What's left?  There are a few things that must be mentioned that didn't quite fit these lists:
  • 10 minute focus on real life application of scripture.  This one is tough, because I'd really like to hope that the entire time we study and discuss together that it would be centered around "real life application".  If we aren't talking about real life application, then we're missing the point of talking about scripture at all.  That being said, if there is a want for a weekly moment in our lessons where we deliberately focus on how we take what we've learned out the doors with us, I'm all for it.
  • Church spirit days.  And Tacos!  Don't know how we're going to integrate these, but if we manage to go the entire school year without having a church spirit day then you can all point back to this blog and be really angry with me.  As for the tacos, not sure that 9:30 am is the perfect time, but I'll see what we can do.  :)

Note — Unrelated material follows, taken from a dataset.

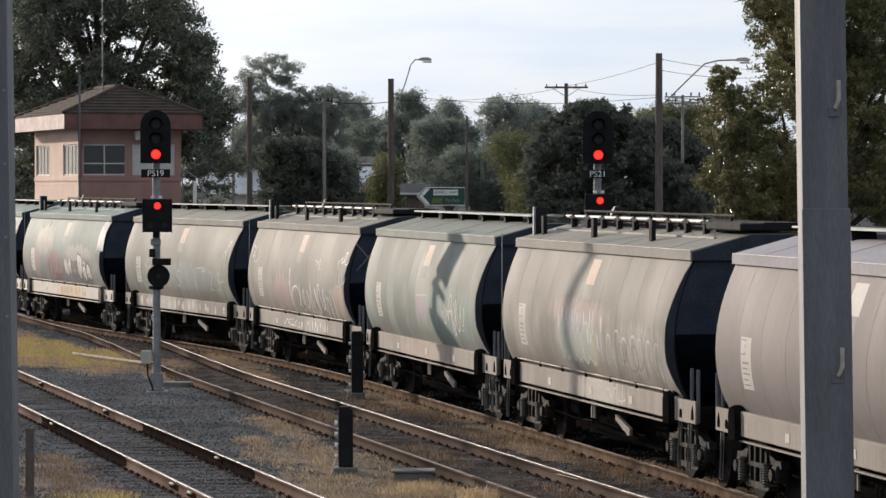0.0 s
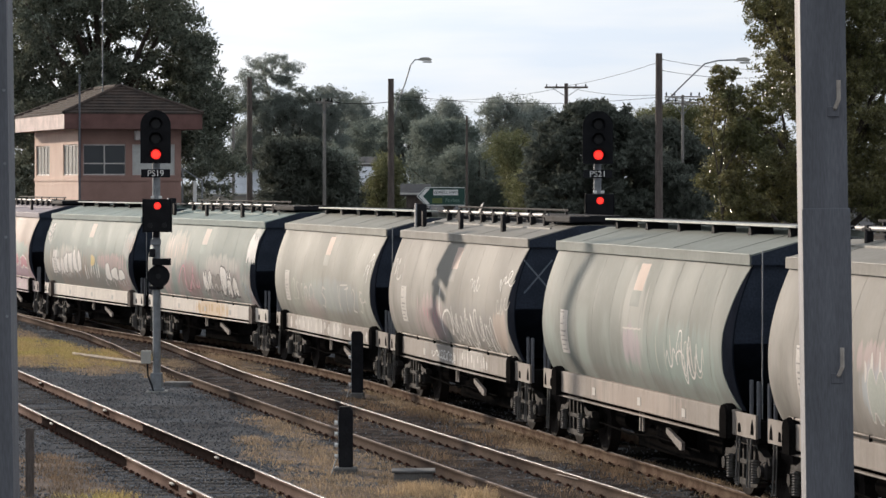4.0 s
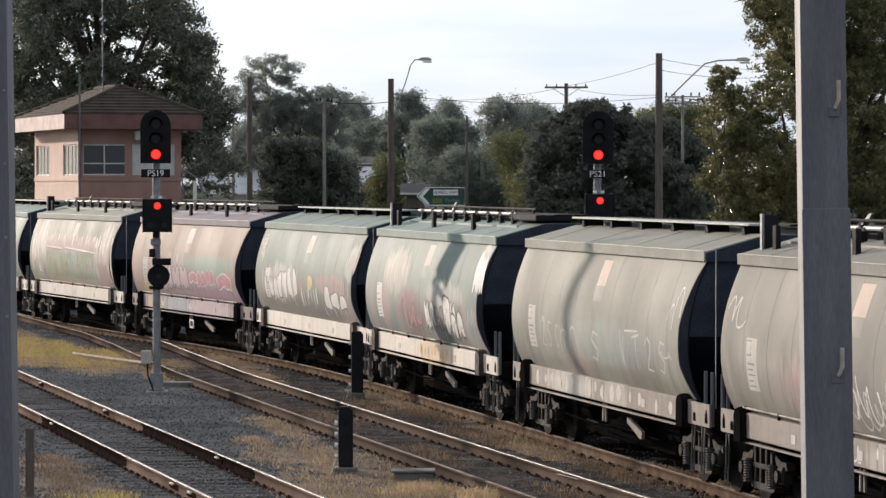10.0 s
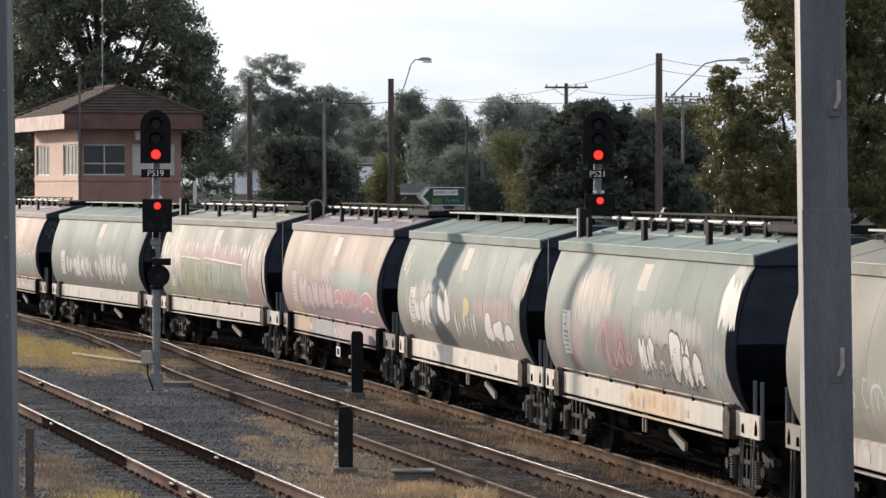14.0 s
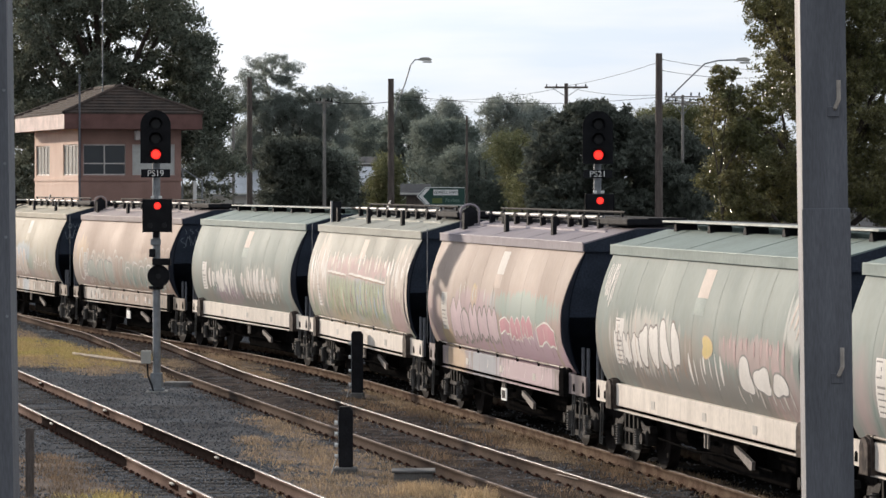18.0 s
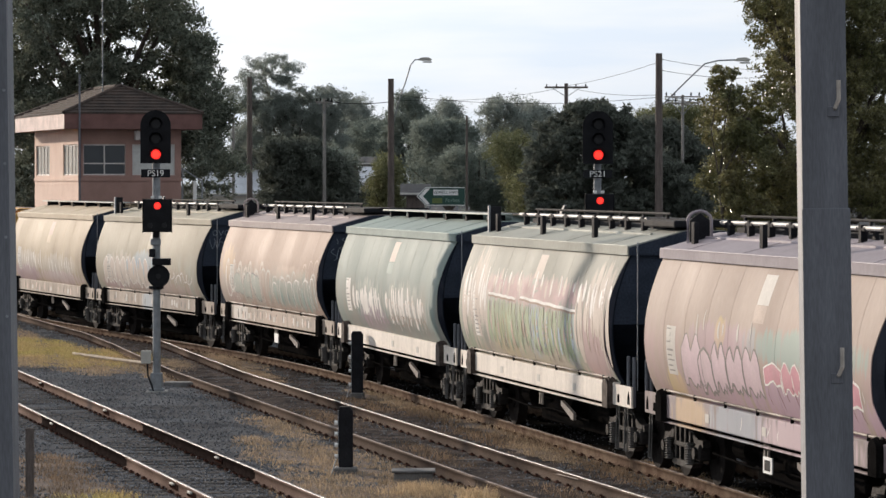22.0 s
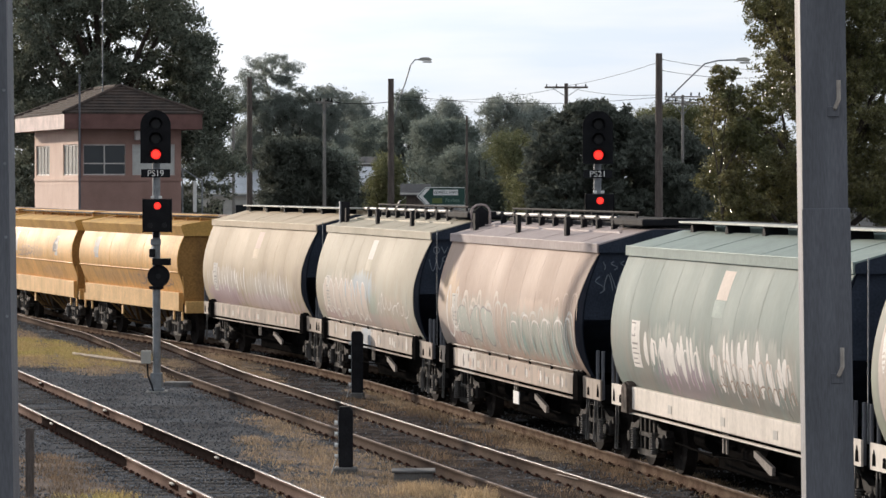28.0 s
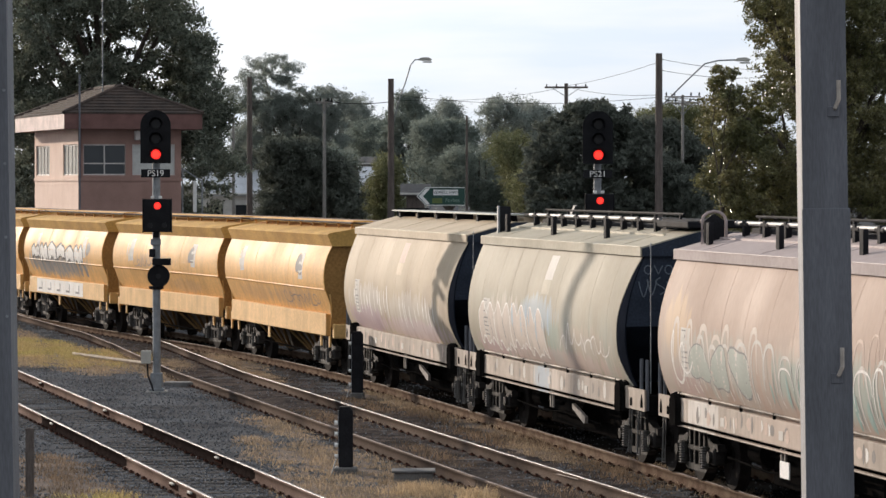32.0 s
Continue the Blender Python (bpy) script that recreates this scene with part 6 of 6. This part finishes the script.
far_tree("evergreen_tree", 182, [(2.35, -22.30, -11.52), (4.34, -22.30, -10.32), (6.34, -22.30, -10.32), (8.33, -22.30, -10.60), (10.04, -22.30, -11.09), (11.75, -22.30, -11.86), (13.75, -22.30, -12.14), (15.46, -22.30, -12.94), (17.45, -21.21, -15.22)], 130000, 0.25, LEAF_DARK,
         "huge dark evergreen tree behind the signal box, sky showing through", 11, per=380, r0=0.6, r1=1.25, depth=4.0, trunk=0.6, every=30, extra=((-21.6, 9.6, 1.0), (-20.8, 9.75, 1.0), (-20.1, 9.4, 0.9), (-21.2, 9.1, 1.0), (-21.9, 10.1, 0.9)), thin=((-17.2, -13.6, 9.6, 13.0), (-20.6, -19.0, 13.2, 15.0)))
far_tree("broadleaf_tree", 128, [(2.60, 9.34, 16.66), (4.01, 8.86, 16.66), (5.01, 8.9, 16.66), (6.01, 8.72, 16.66), (7.01, 8.78, 16.66), (7.52, 9.58, 16.66), (8.02, 10.64, 16.66), (8.62, 11.19, 16.66), (9.22, 11.11, 16.66), (10.02, 10.95, 16.66), (11.02, 10.83, 16.66), (12.63, 10.71, 16.56), (14.03, 11.15, 16.36)], 170000, 0.135, LEAF_OLIVE,
         "tall dense broadleaf tree with sunlit olive leaves", 12, per=330, r0=0.32, r1=0.8, depth=2.6, trunk=0.45, extra=((14.3, 5.0, 1.1), (15.4, 6.4, 1.1), (14.7, 7.9, 1.1), (15.7, 4.2, 1.1), (14.6, 9.4, 1.1), (15.5, 10.9, 1.1), (14.6, 12.2, 1.0), (14.0, 6.4, 1.0), (13.8, 3.8, 1.0), (11.79, 8.82, 0.64), (12.11, 8.02, 0.68), (11.39, 7.72, 0.60), (12.27, 7.22, 0.64), (11.75, 6.71, 0.68), (12.19, 6.11, 0.64), (11.35, 9.82, 0.52), (12.05, 10.22, 0.60), (12.05, 5.21, 0.68), (11.15, 6.91, 0.60)))
far_tree("broadleaf_sapling", 126, [(3.03, 9.79, 10.42), (4.41, 9.71, 10.42), (5.79, 9.71, 10.42), (6.98, 9.55, 10.42), (7.67, 9.35, 10.54), (8.16, 9.27, 10.42), (8.59, 9.55, 10.18)], 10000, 0.135, LEAF_OLIVE, "slim young tree with sunlit olive leaves", 13, per=46, r0=0.2, r1=0.42, depth=0.7, trunk=0.10)
# gum tree with open cloud-like heads
gum = [(-11.85, 12.19, 0.96), (-10.75, 12.45, 0.81), (-9.72, 11.93, 0.88), (-10.08, 10.98, 0.59), (-11.56, 11.57, 0.66), (-12.66, 11.2, 0.96), (-13.69, 10.35, 0.81), (-14.06, 9.87, 0.59), (-13.03, 9.61, 0.88), (-12.22, 10.09, 0.96), (-11.19, 9.98, 1.03), (-10.16, 10.09, 0.88), (-9.35, 10.53, 0.74), (-8.39, 10.09, 0.96), (-7.36, 10.35, 1.03), (-6.62, 10.09, 0.81), (-6.92, 9.21, 0.74), (-8.02, 8.88, 0.96), (-9.2, 8.88, 0.96), (-10.45, 8.51, 1.1), (-11.74, 8.25, 1.1)]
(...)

Until next here if you'd like to be a part of the leadership team! 

Monday, August 15, 2011

Promotion Sunday 2011

Read 1 Timothy 4:11-16 with our students this morning.   After small group discussions, asked each group to compile a list of three ways that we could implement practical things on Sunday mornings that would help each of us to live more like the way that Paul implored and encouraged Timothy to live from the passage.

Here are the raw results:

Open discussion
Silent confession and meditation

Participate in discussion
Students lead
Communicate with the older crowd
Find community service opportunity

Discuss and elaborate [on] scripture
Youth lead Sunday school
10 min focus on real life application of scripture
Church spirit days

Be God's hands and feet
Don't let anyone tell you you can't
Discuss scripture
Make friends

I'm going to let these sink in a bit and then follow up with a few of my initial thoughts.